ちなみにメリレ・リンクの担当者の名前はボブスタンレーという男です(笑)。この2つの名称にピンときた方はいるはず。(メリルリンチとモルガン・スタンレーですね)
ということで、太陽のスポンサーを決めるための入札が始まり、数社が参加。最終的に残ったのがホライズンとゴールドマックスでした。(ゴールドマックスはゴールドマン・サックスです。)
一騎打ちとなった次の入札はサドンデス。常に相手よりも高く入札し、本当に支払えるかどうか、裏付けとなるものを用意する必要がある。
入札がスタートして、途中でホライズンは裏付けとなる書類に問題がると指摘され、窮地に立たされますが、なんとか乗り切り、今度はゴールドマックスを叩き落とすカードを鷲津は切ったのです。
相手側が提示しているジャンク債に問題があることを指摘。詐欺や証券法違反の疑いが5件、さらに民事訴訟が7件起こされていたのです。監査委員の弁護士はこの事実を認めて、相手の入札を一部取り消し、再度入札を求めましたが、ホライズンの入札金額を上回ることが出来ず、鷲津たちは勝利することが出来のです。

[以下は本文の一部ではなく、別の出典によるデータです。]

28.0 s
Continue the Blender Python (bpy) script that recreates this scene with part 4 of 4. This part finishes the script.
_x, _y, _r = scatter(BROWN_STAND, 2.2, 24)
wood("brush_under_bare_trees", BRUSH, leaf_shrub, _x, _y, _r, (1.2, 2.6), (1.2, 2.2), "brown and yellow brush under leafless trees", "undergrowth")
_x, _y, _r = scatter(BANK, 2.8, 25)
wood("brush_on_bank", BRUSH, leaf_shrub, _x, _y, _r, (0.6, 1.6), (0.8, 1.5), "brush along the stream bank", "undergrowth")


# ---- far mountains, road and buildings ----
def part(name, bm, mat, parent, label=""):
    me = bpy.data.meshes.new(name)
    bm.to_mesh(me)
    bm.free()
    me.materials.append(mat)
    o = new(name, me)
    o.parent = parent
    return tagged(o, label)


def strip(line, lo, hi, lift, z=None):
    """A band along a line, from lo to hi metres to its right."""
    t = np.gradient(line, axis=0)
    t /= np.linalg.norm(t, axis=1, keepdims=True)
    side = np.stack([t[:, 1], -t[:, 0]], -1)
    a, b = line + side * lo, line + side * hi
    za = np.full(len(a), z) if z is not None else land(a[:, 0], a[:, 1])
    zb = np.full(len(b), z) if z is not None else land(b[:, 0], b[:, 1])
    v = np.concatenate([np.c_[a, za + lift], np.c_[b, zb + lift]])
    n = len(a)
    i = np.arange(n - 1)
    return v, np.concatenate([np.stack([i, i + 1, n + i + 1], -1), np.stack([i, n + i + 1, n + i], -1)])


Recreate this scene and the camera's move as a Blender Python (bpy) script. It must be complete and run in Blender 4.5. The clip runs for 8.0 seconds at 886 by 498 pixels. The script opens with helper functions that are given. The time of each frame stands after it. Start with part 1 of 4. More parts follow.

皆がハイタッチで喜ぶ中、鷲津は一人、素直に喜べませんでした。元々、ホライズンがスポンサーになることが決まっていたのに、更に60億円という大金を上乗せしてスポンサーを勝ち取った苦い勝利。
鷲津は、
ビットに勝ったが、この国に負けたんだ・・
と言っていましたが、日本の法のあり方に問題があり、守られるべきものはなにか?ということを改めて感じたのです。